Public Health Lawyer 23-1011.00 – Lawyers
Represent clients in legal proceedings, draw up legal documents, or manage or advise clients on legal transactions (specifically in the field of public health). 
Median wage (of a general lawyer in 2022): $65.26 hourly, $135,740 annual
Requires a bachelor’s degree and completion of law school, as well as passing the bar exam. Usually requires a professional degree in the field of study.

Can you work in Public Health without a college degree?

Beyond Traditional Academics: Paths to a Career in Public Health

Traditionally, a career in public health has been linked to collegiate academic training, usually starting with a bachelor’s degree in public health, biology, or social sciences, followed by a master’s degree in public health (MPH). However, the field of public health is becoming more diverse, broad and accessible, presenting various other paths to individuals who desire to make an impact in public health, but are not inclined towards traditional academia.

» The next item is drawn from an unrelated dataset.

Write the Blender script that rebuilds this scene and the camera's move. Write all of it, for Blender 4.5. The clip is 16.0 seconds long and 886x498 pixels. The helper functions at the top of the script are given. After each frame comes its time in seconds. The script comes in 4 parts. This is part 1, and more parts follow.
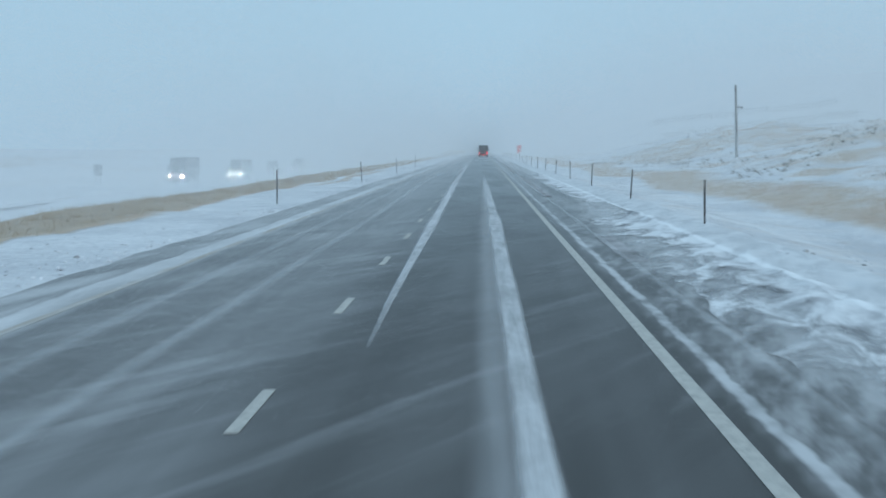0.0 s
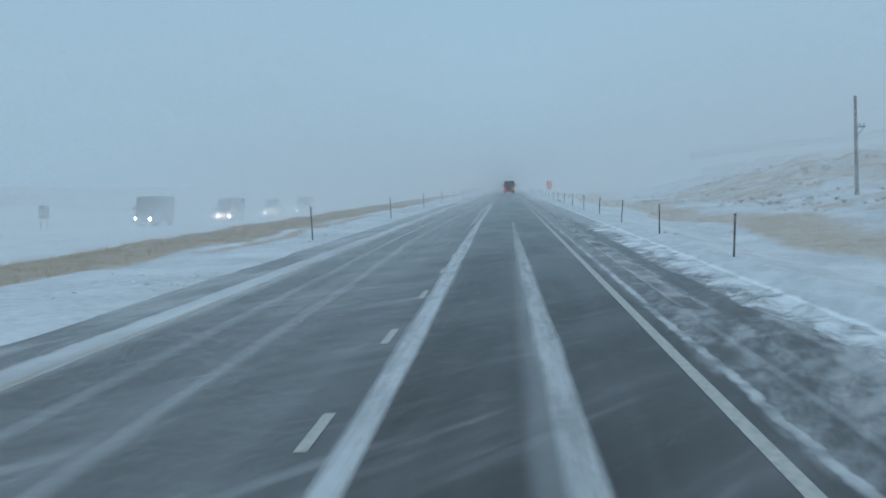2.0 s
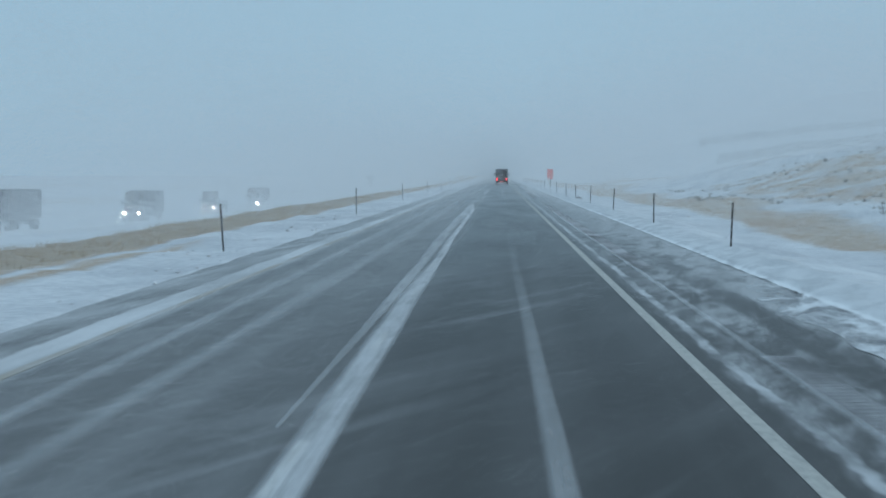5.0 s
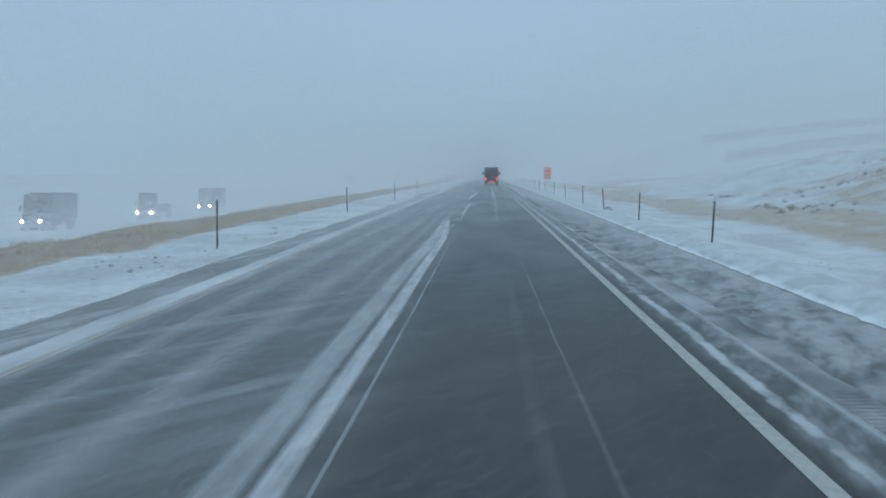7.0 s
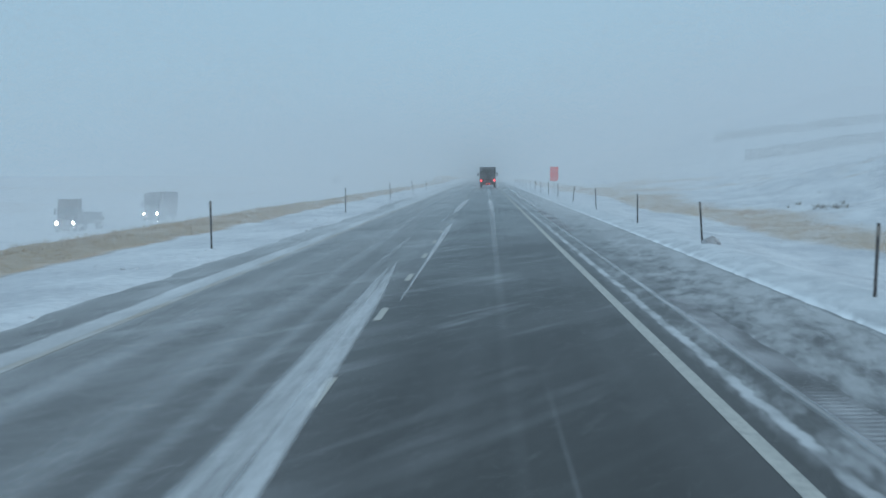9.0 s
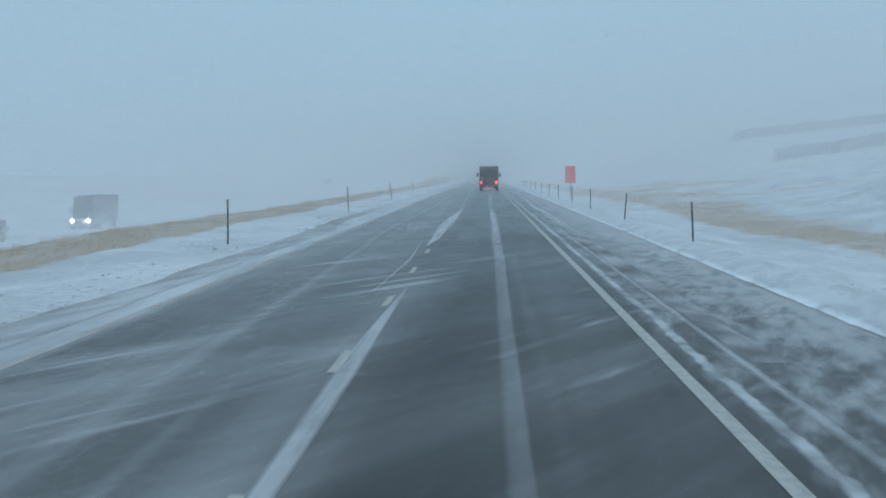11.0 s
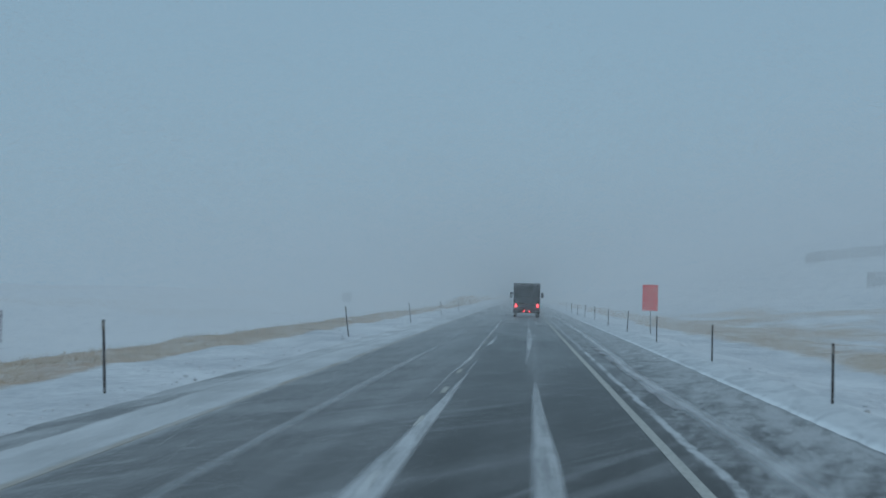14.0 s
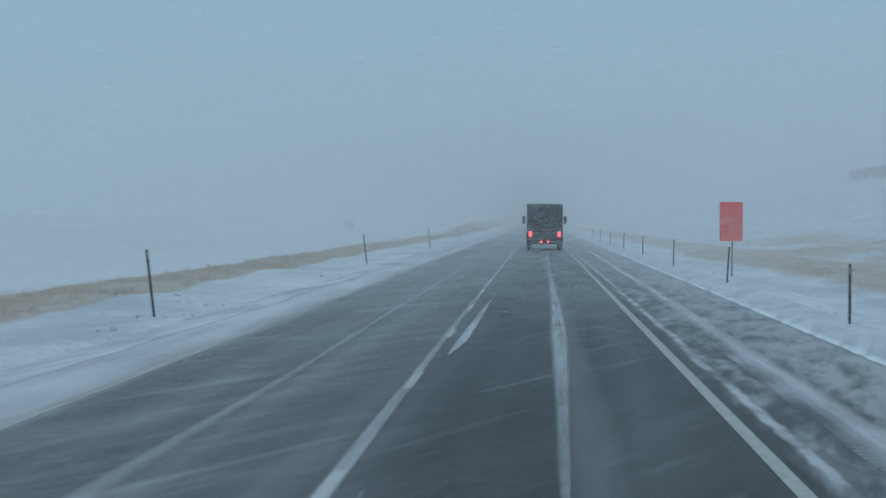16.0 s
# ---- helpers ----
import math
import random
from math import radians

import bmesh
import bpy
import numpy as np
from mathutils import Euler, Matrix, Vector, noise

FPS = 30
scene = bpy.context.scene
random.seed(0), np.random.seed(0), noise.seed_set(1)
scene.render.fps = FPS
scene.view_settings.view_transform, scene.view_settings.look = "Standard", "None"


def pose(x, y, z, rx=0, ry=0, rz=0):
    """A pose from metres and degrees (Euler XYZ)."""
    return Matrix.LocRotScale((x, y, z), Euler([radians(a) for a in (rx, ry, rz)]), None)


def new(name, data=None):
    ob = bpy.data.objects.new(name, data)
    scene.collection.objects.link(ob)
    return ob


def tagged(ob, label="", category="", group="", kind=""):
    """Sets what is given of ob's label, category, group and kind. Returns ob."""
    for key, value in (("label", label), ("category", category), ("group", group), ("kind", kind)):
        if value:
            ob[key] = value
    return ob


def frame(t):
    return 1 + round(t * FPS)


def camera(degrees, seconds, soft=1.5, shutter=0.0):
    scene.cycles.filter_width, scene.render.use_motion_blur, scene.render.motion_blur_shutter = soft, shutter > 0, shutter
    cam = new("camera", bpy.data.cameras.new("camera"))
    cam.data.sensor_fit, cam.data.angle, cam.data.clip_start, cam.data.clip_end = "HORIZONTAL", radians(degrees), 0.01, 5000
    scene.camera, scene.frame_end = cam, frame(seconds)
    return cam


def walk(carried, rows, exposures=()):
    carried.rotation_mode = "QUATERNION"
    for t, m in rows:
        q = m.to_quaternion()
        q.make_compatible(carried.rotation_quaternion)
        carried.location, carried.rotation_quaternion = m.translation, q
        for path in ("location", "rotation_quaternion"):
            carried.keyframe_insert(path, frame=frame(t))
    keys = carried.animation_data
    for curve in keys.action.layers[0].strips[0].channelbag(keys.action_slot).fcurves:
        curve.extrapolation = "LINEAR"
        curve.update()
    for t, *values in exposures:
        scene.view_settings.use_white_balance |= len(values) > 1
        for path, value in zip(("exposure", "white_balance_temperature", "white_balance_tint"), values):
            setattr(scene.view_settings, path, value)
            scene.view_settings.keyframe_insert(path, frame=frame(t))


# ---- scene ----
CAM_Z = 2.086
cam = camera(22.19, 16.0, soft=1.55, shutter=0.22)
walk(cam, [
    (0.0, pose(-1.816, -1.70, CAM_Z, 87.484, 0.251, 1.002)),
    (0.5, pose(-1.874, 13.32, CAM_Z, 87.942, 0.245, 1.217)),
    (1.0, pose(-1.910, 28.28, CAM_Z, 88.105, 0.354, 1.368)),
    (1.5, pose(-1.982, 43.26, CAM_Z, 88.262, 0.534, 1.509)),
    (2.0, pose(-2.025, 58.12, CAM_Z, 88.408, 0.521, 1.635)),
    (2.5, pose(-2.085, 72.94, CAM_Z, 88.368, 0.526, 1.589)),
    (3.0, pose(-2.095, 87.75, CAM_Z, 88.362, 0.573, 1.602)),
    (3.5, pose(-2.092, 102.54, CAM_Z, 88.351, 0.522, 1.589)),
    (4.0, pose(-2.092, 117.24, CAM_Z, 88.265, 0.446, 1.548)),
    (6.5, pose(-2.224, 190.31, CAM_Z, 88.074, 0.423, 1.196)),
    (7.0, pose(-2.241, 204.89, CAM_Z, 88.100, 0.332, 1.136)),
    (7.5, pose(-2.217, 219.43, CAM_Z, 88.102, 0.339, 1.101)),
    (8.0, pose(-2.201, 233.93, CAM_Z, 88.118, 0.460, 1.071)),
    (8.5, pose(-2.182, 248.40, CAM_Z, 88.107, 0.529, 1.022)),
    (9.0, pose(-2.091, 262.83, CAM_Z, 88.121, 0.497, 1.054)),
    (11.5, pose(-2.010, 334.43, CAM_Z, 88.140, 0.238, 1.118)),
    (12.0, pose(-1.971, 348.73, CAM_Z, 88.833, 0.139, 1.224)),
    (12.5, pose(-1.971, 363.04, CAM_Z, 89.488, -0.085, 1.384)),
    (13.0, pose(-1.987, 377.37, CAM_Z, 89.950, -0.362, 1.481)),
    (13.5, pose(-1.966, 391.69, CAM_Z, 90.648, -0.919, 1.698)),
    (14.0, pose(-1.997, 405.97, CAM_Z, 91.141, -1.093, 2.023)),
    (14.5, pose(-2.008, 420.15, CAM_Z, 91.348, -0.995, 2.231)),
    (15.0, pose(-2.014, 434.26, CAM_Z, 90.138, -0.880, 2.385)),
    (15.5, pose(-2.031, 448.34, CAM_Z, 89.553, -0.618, 2.391)),
    (16.0, pose(-2.055, 462.42, CAM_Z, 89.259, -0.407, 2.418)),
], exposures=[(0.0, 0.12), (1.0, 0.02), (2.5, -0.12), (4.0, -0.12), (7.0, -0.12), (9.0, -0.05), (12.5, -0.12), (14.1, -0.5), (15.0, -0.48), (16.0, -0.3)])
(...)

  1. Online Learning Platforms and Certifications: The internet has dramatically broadened educational opportunities. Numerous online platforms offer courses related to public health. Platforms like Coursera, edX, and FutureLearn provide courses from reputed institutions worldwide, covering various topics such as epidemiology, global health, health informatics, and health policy. Upon completion, learners often receive certificates that can be valuable in job applications or professional development. While not a replacement for a degree, these courses can supplement existing knowledge or provide a foundation for those interested in the field.
  2. Internships and Fellowships: Many organizations and institutions offer internships or fellowships in public health-related areas which oftentimes do not require a degree in the field. These can range from local health departments to international organizations like the World Health Organization (WHO) or the Centers for Disease Control and Prevention (CDC). These opportunities provide both the theoretical knowledge and practical experience necessary to succeed in the public health sector.
  3. Military Service: Certain branches of the military, such as the U.S. Army’s Medical Service Corps, offer opportunities to work in public health-related roles. These roles can involve epidemiology, health promotion, disease prevention, and more. Military service can also provide benefits for further education in public health with each respective branch such as the army, airforce or even the navy providing pathways to becoming a “Public Health Officer”.
  4. Cross-disciplinary paths: some people might start in another field and transition into public health. For instance, journalists might use their communication skills to move into health communication, or IT professionals could apply their skills to health informatics. This allows individuals with diverse backgrounds to contribute to the public health field.

While these alternative pathways may not replace the need for formal education, especially for advanced roles in public health, they certainly offer viable routes for individuals who are passionate about making a difference in public health. It’s crucial to remember that the goal of public health—to protect and improve the health of people and their communities—can be achieved through various paths, and each one contributes its unique value to this vital field.